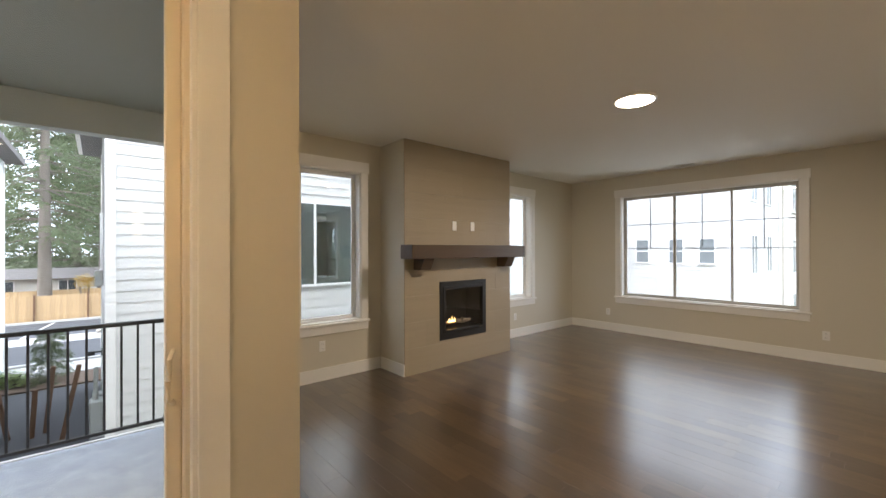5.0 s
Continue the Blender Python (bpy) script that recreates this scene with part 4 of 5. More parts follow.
# ================= balcony =================
def balcony():
    bx0, bx1, by0, by1, dz = -2.2, 2.204, 3.741, 6.47, -0.145
    solid("balcony_floor", box(bx0, bx1, by0, by1, dz - 0.22, dz), "deck", "pale grey textured balcony coating", "balcony floor", kind="structure")
    solid("balcony_edge_trim", box(bx0, bx1, by1 + 0.0005, by1 + 0.03, dz - 0.25, dz + 0.012, 0.003), "trim", "white metal balcony edge flashing", "trim", kind="structure")
    solid("balcony_ceiling", box(bx0, bx1, by0, by1 + 0.1, 2.675, 2.735), "soffit", "grey painted balcony soffit panels", "ceiling", kind="structure")
    solid("soffit_batten", box(1.154, 1.168, by0, 6.36, 2.668, 2.6745), "stripbrown", "thin joint batten on the soffit", "trim", kind="structure")
    solid("balcony_beam", box(bx0, bx1, 6.36, 6.50, 2.415, 2.6745, 0.003), "fascia", "pale painted beam over the balcony railing", "beam", kind="structure")
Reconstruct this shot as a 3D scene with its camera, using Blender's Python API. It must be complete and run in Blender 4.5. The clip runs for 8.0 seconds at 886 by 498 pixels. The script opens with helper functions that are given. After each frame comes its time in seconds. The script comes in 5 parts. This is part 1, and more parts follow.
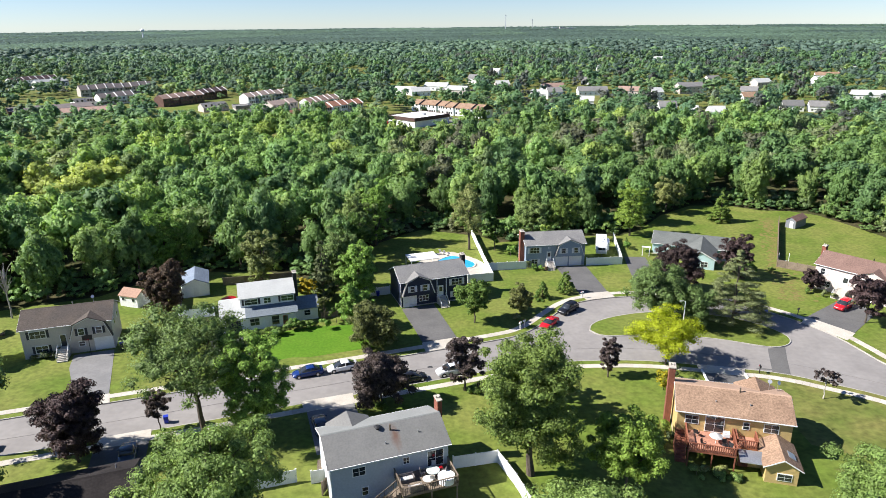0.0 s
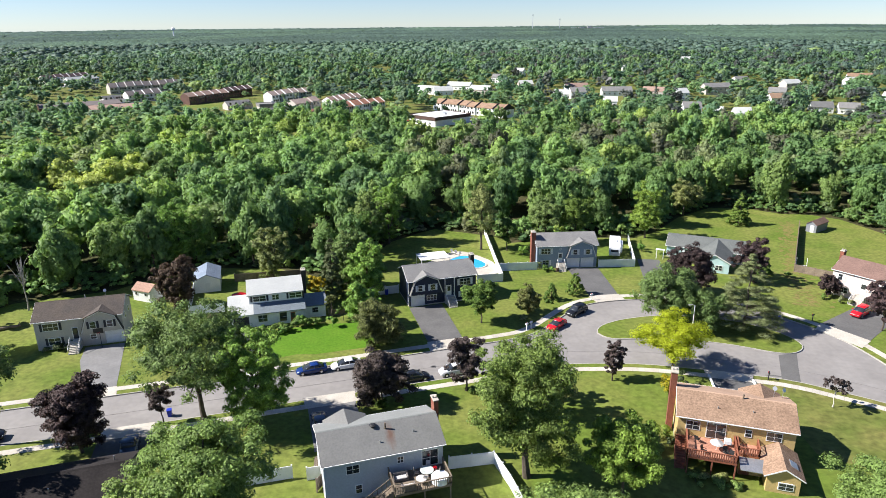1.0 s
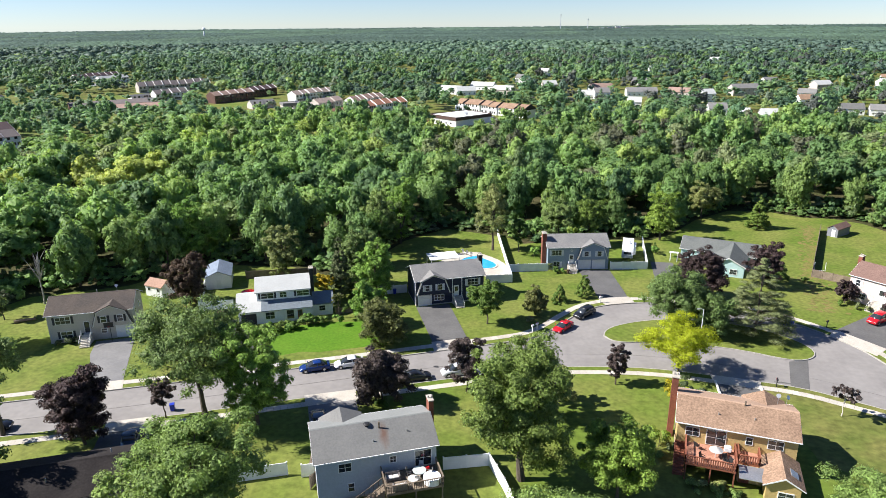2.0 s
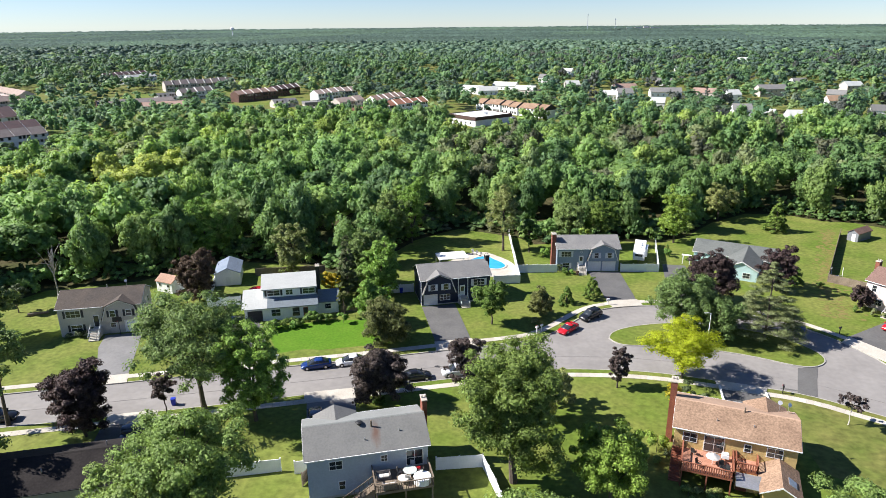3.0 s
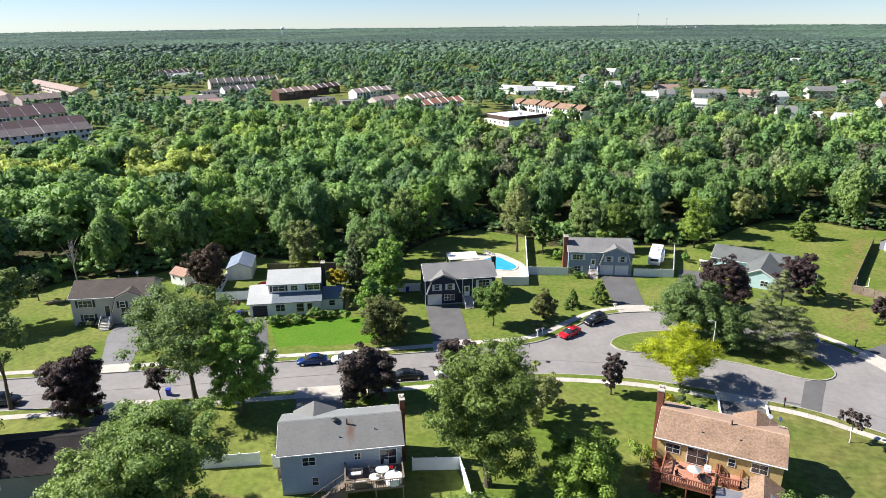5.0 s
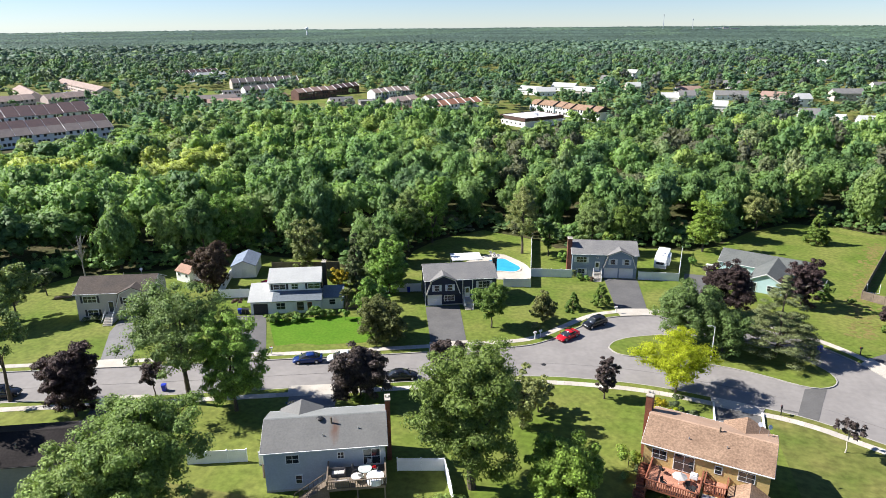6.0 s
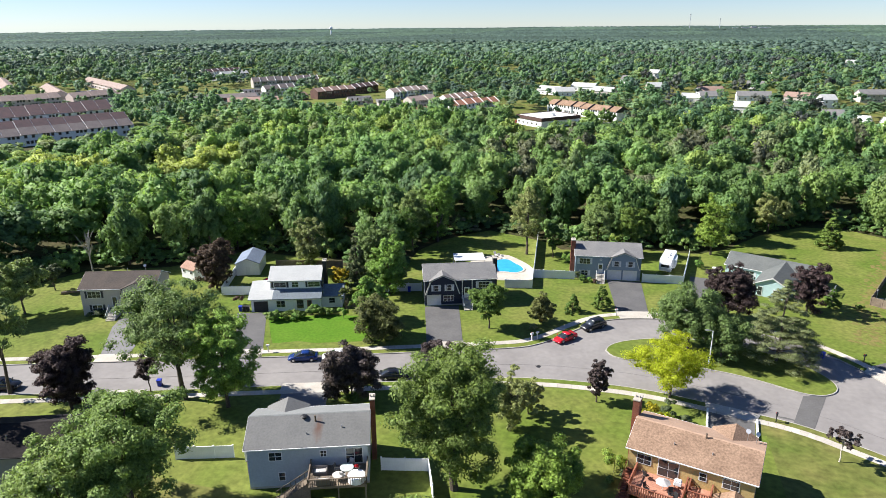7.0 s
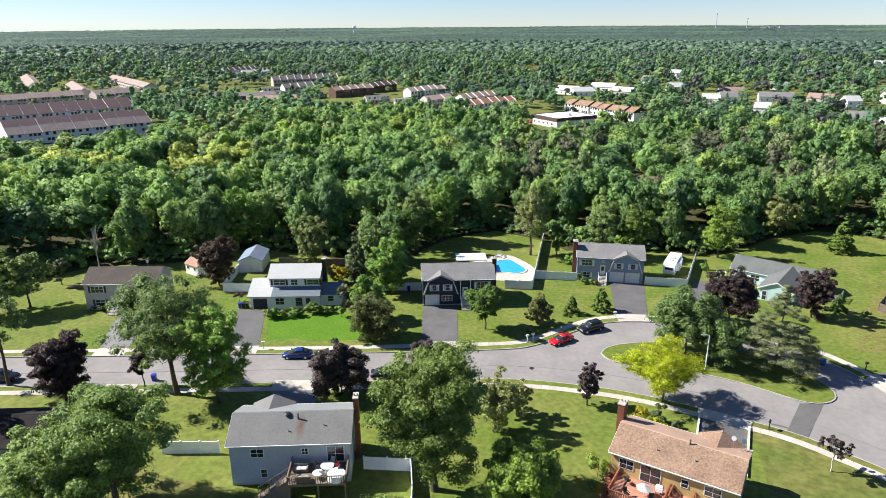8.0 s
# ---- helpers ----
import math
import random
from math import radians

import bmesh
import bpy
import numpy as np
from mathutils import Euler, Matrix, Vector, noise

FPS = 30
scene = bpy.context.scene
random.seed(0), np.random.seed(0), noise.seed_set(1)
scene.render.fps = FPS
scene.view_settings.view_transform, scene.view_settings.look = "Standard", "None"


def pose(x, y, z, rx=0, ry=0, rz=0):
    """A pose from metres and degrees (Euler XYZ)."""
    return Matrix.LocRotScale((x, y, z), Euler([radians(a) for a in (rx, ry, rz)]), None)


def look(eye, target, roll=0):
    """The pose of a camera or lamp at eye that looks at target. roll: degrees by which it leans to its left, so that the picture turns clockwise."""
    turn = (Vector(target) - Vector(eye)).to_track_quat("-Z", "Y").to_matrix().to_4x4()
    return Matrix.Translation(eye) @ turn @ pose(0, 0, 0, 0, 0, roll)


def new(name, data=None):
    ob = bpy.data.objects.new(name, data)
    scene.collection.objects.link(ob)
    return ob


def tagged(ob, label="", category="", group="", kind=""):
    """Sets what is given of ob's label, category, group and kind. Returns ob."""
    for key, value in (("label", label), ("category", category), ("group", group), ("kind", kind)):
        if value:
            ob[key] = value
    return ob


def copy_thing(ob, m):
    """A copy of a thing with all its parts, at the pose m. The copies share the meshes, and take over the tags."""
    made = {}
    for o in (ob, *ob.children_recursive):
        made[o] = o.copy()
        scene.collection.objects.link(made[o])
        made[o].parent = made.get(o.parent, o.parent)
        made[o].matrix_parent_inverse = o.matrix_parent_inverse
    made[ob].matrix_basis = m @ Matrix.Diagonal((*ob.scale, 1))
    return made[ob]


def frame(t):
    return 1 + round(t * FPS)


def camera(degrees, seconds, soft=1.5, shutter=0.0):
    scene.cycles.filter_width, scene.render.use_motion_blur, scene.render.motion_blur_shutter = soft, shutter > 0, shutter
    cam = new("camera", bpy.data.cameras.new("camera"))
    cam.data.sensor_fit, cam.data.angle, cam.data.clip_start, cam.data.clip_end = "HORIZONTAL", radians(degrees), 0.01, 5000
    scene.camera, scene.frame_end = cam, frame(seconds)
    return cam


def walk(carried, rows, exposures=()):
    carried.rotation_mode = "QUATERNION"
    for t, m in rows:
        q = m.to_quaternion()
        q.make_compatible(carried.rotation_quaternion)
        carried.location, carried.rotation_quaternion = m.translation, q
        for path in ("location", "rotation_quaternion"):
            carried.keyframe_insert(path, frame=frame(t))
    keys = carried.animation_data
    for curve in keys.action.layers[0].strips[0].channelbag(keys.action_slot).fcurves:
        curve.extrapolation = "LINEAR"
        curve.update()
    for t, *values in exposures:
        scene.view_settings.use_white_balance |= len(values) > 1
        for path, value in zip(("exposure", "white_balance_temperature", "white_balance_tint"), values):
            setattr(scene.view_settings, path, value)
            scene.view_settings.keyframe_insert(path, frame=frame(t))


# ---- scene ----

- Exercise -
Extract every line of the data exactly; pictures stay out.

- The output -
5.0 s
Continue the Blender Python (bpy) script that recreates this scene with part 4 of 5. More parts follow.
# ================= balcony =================
def balcony():
    bx0, bx1, by0, by1, dz = -2.2, 2.204, 3.741, 6.47, -0.145
    solid("balcony_floor", box(bx0, bx1, by0, by1, dz - 0.22, dz), "deck", "pale grey textured balcony coating", "balcony floor", kind="structure")
    solid("balcony_edge_trim", box(bx0, bx1, by1 + 0.0005, by1 + 0.03, dz - 0.25, dz + 0.012, 0.003), "trim", "white metal balcony edge flashing", "trim", kind="structure")
    solid("balcony_ceiling", box(bx0, bx1, by0, by1 + 0.1, 2.675, 2.735), "soffit", "grey painted balcony soffit panels", "ceiling", kind="structure")
    solid("soffit_batten", box(1.154, 1.168, by0, 6.36, 2.668, 2.6745), "stripbrown", "thin joint batten on the soffit", "trim", kind="structure")
    solid("balcony_beam", box(bx0, bx1, 6.36, 6.50, 2.415, 2.6745, 0.003), "fascia", "pale painted beam over the balcony railing", "beam", kind="structure")
Reconstruct this shot as a 3D scene with its camera, using Blender's Python API. It must be complete and run in Blender 4.5. The clip runs for 8.0 seconds at 886 by 498 pixels. The script opens with helper functions that are given. After each frame comes its time in seconds. The script comes in 5 parts. This is part 1, and more parts follow.
0.0 s
1.0 s
2.0 s
3.0 s
5.0 s
6.0 s
7.0 s
8.0 s
# ---- helpers ----
import math
import random
from math import radians

import bmesh
import bpy
import numpy as np
from mathutils import Euler, Matrix, Vector, noise

FPS = 30
scene = bpy.context.scene
random.seed(0), np.random.seed(0), noise.seed_set(1)
scene.render.fps = FPS
scene.view_settings.view_transform, scene.view_settings.look = "Standard", "None"


def pose(x, y, z, rx=0, ry=0, rz=0):
    """A pose from metres and degrees (Euler XYZ)."""
    return Matrix.LocRotScale((x, y, z), Euler([radians(a) for a in (rx, ry, rz)]), None)


def look(eye, target, roll=0):
    """The pose of a camera or lamp at eye that looks at target. roll: degrees by which it leans to its left, so that the picture turns clockwise."""
    turn = (Vector(target) - Vector(eye)).to_track_quat("-Z", "Y").to_matrix().to_4x4()
    return Matrix.Translation(eye) @ turn @ pose(0, 0, 0, 0, 0, roll)


def new(name, data=None):
    ob = bpy.data.objects.new(name, data)
    scene.collection.objects.link(ob)
    return ob


def tagged(ob, label="", category="", group="", kind=""):
    """Sets what is given of ob's label, category, group and kind. Returns ob."""
    for key, value in (("label", label), ("category", category), ("group", group), ("kind", kind)):
        if value:
            ob[key] = value
    return ob


def copy_thing(ob, m):
    """A copy of a thing with all its parts, at the pose m. The copies share the meshes, and take over the tags."""
    made = {}
    for o in (ob, *ob.children_recursive):
        made[o] = o.copy()
        scene.collection.objects.link(made[o])
        made[o].parent = made.get(o.parent, o.parent)
        made[o].matrix_parent_inverse = o.matrix_parent_inverse
    made[ob].matrix_basis = m @ Matrix.Diagonal((*ob.scale, 1))
    return made[ob]


def frame(t):
    return 1 + round(t * FPS)


def camera(degrees, seconds, soft=1.5, shutter=0.0):
    scene.cycles.filter_width, scene.render.use_motion_blur, scene.render.motion_blur_shutter = soft, shutter > 0, shutter
    cam = new("camera", bpy.data.cameras.new("camera"))
    cam.data.sensor_fit, cam.data.angle, cam.data.clip_start, cam.data.clip_end = "HORIZONTAL", radians(degrees), 0.01, 5000
    scene.camera, scene.frame_end = cam, frame(seconds)
    return cam


def walk(carried, rows, exposures=()):
    carried.rotation_mode = "QUATERNION"
    for t, m in rows:
        q = m.to_quaternion()
        q.make_compatible(carried.rotation_quaternion)
        carried.location, carried.rotation_quaternion = m.translation, q
        for path in ("location", "rotation_quaternion"):
            carried.keyframe_insert(path, frame=frame(t))
    keys = carried.animation_data
    for curve in keys.action.layers[0].strips[0].channelbag(keys.action_slot).fcurves:
        curve.extrapolation = "LINEAR"
        curve.update()
    for t, *values in exposures:
        scene.view_settings.use_white_balance |= len(values) > 1
        for path, value in zip(("exposure", "white_balance_temperature", "white_balance_tint"), values):
            setattr(scene.view_settings, path, value)
            scene.view_settings.keyframe_insert(path, frame=frame(t))


# ---- scene ----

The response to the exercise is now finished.